Возможно, это закономерная реакция на длительный период всемирного лингвистического увлечения формализацией языка, логико-семантическими построениями, теорией речевых актов, прагматикой и прочими «строгими» областями языкознания. Такая всеобъемлющая оценка роли метафоры кажется нам несколько преувеличенной, поскольку в метафоре мы склонны видеть посредника между чувственным и интеллектуальным началом человека. Нам кажется, что в связи с метафорой более уместно говорить не о понимании или мышлении, а о восприятии, сочетающем в себе и интеллектуальное, и эмоциональное, и специфически национальное начала. Отметим, что метафора в современной лингвистике превратилась в своего рода deus ex machina. Будучи исходно абстрактным понятием, она развила в современном языке образ всесильного мифологического существа, управляющего податливым человеческим сознанием и умом. Абстрагируясь от этого яркого образа, признаем, что картина мира, зафиксированная в общеязыковых метафорах, отражает очень древние, зачастую пантеистические, человеческие рефлексы мифологизации абстрактного (проявившейся вслед за одушевлением конкретного) и сама, по сути, является современным мифом, форма существования которого специфична и требует особого подхода при реконструкции.
Метафора и миф
Метафора, как мы уже говорили, – перенос, отождествление различно задуманных содержаний, точнее, образов, и именно это, очевидно, является основным способом мифологического мышления и переживания.

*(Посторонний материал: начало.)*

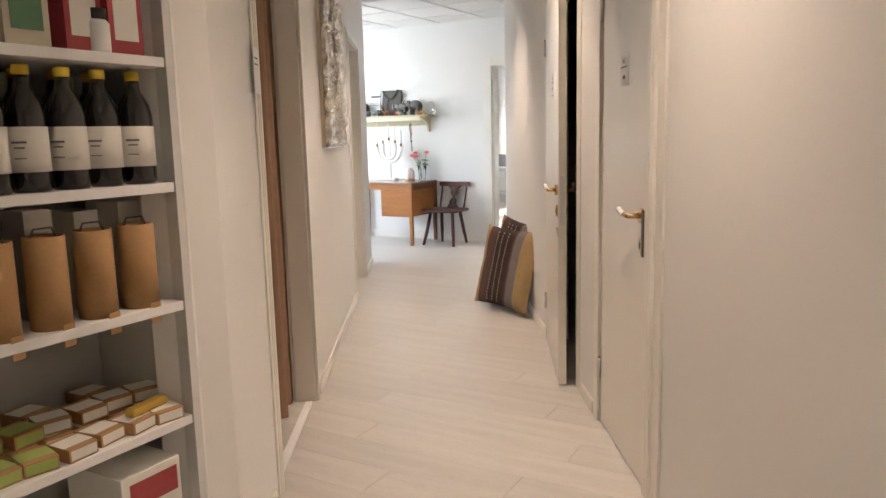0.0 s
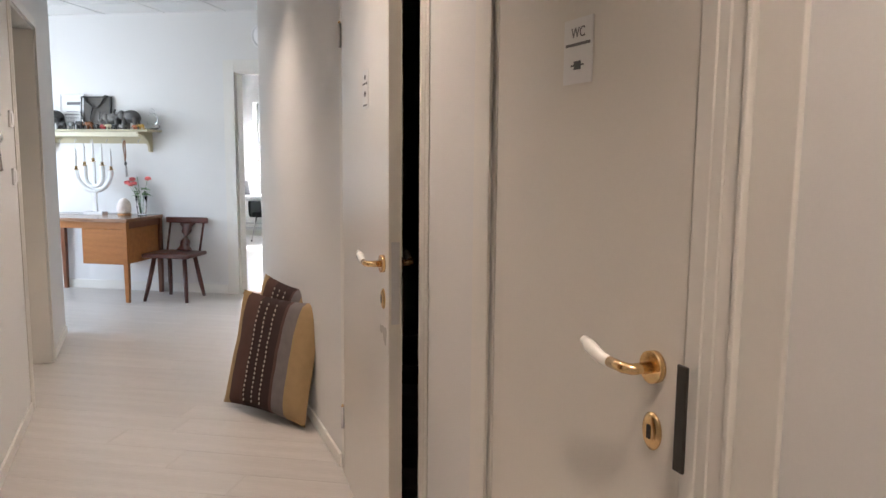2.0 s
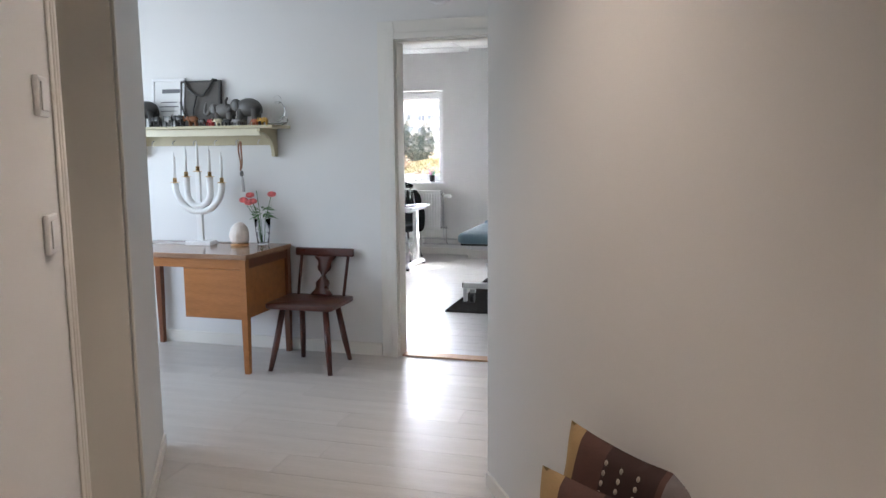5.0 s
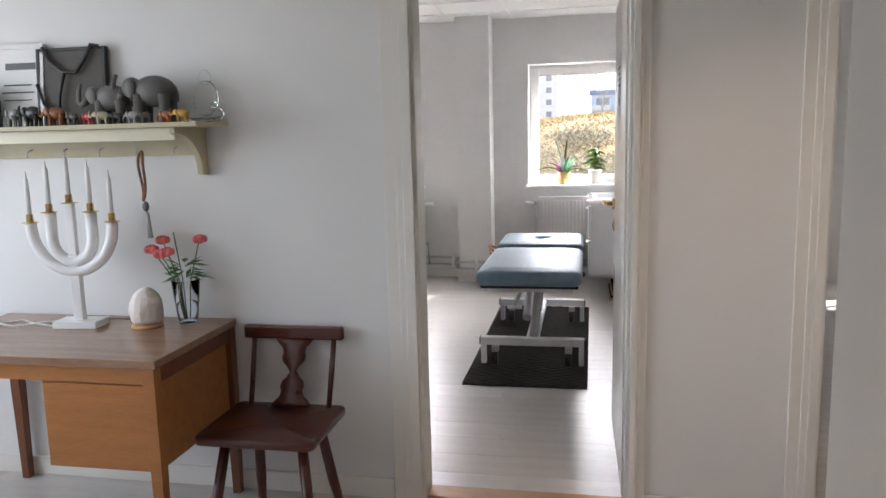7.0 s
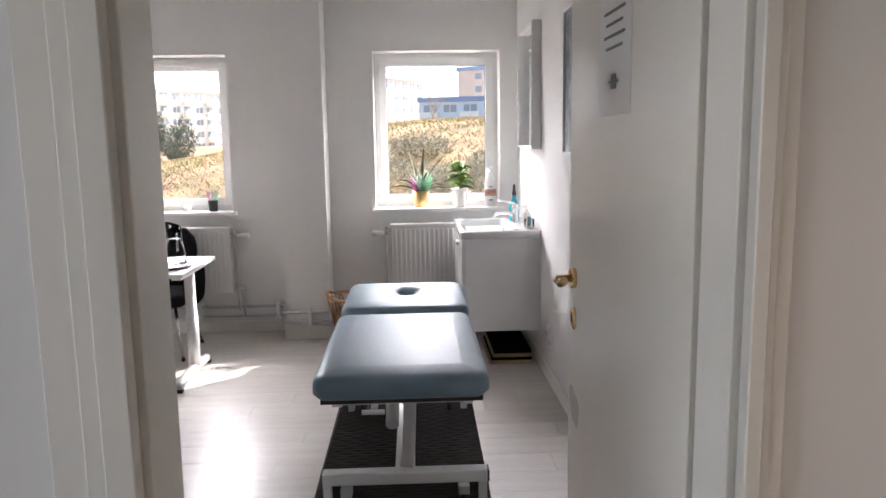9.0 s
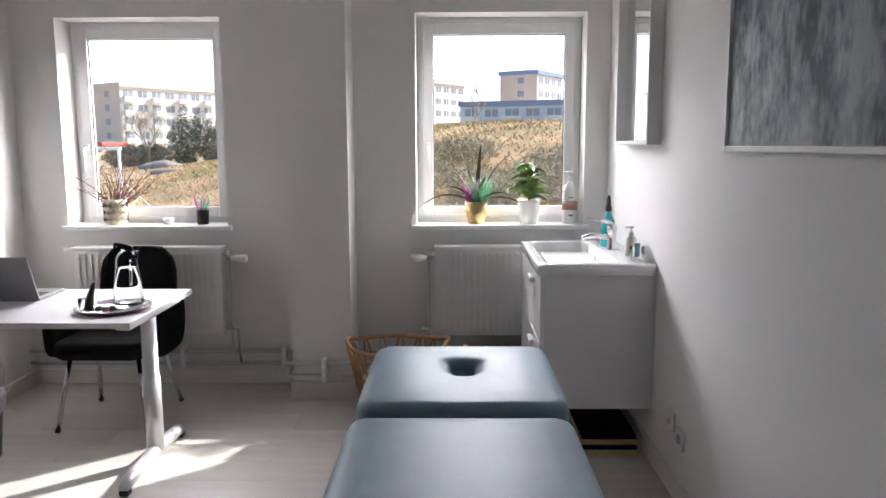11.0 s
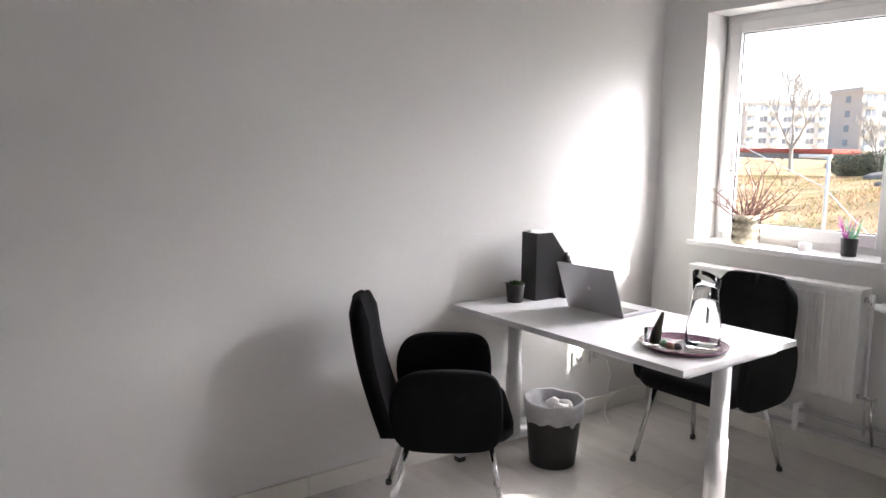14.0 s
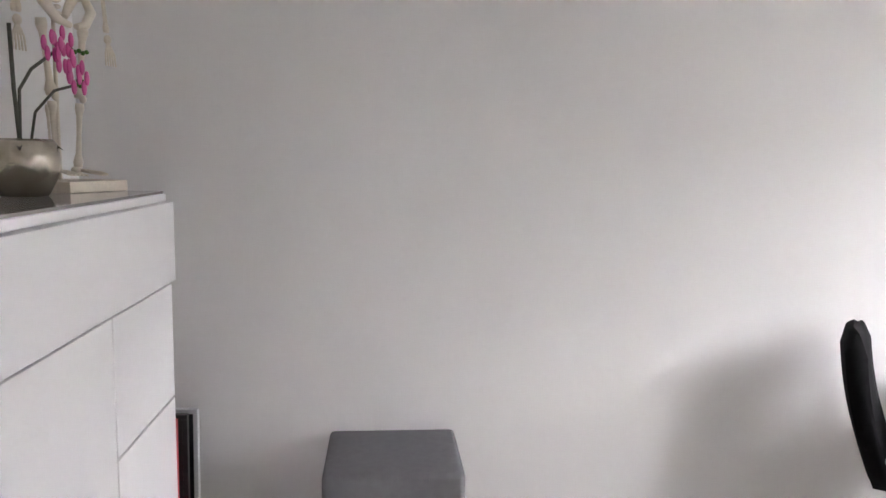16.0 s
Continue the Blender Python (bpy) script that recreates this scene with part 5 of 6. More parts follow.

Одушевляя идею (мы говорим: идея легла в основу, нашла, встретила понимание, родилась, умерла, будоражит умы, выглядит, привлекаети пр.), персонифицируя судьбу (мы говорим: по иронии судьбы, по велению судьбы, волею судьбы, бросить на произвол судьбы, баловень судьбы, быть заброшенным судьбой в… и пр.), материализуя горе (мы говорим: испить, хлебнуть горяи пр.), превращая аргумент в некое оружие (мы говорим: железный аргумент, сильный аргумент, весомый, бронебойный аргументи пр.), мы демонстрируем проявления нашего мифологического сознания.
Когда мы говорим о метафоризации абстрактных понятий, мы имеем в виду не ту часть древнего мифологического сознания, когда человек переносил на природные объекты свои собственные свойства, приписывая им жизнь и человеческие чувства, а о той, не менее древней, когда отвлеченному, то есть непонятному, приписывались свойства этой одушевленной природы, или самого человека, или же божества, соединяющего себе и природное, и человеческое. При этом мифологические образы представляют собой сложнейшие конфигурации метафор, «символический образ представляет инобытие того, что он моделирует, ибо форма тождественна содержанию, а не является её аллегорией, иллюстрацией» (23). Специфика мифологического мышления и сознания, отмечавшаяся многими исследователями мифа, заключается в первую очередь в нерасчленении реального и идеального, вещи и образа, тела и свойства, «начала» и принципа, в силу чего сходство или смежность преобразуются в причинную последовательность, а причинно-следственный процесс имеет характер материальной метафоры.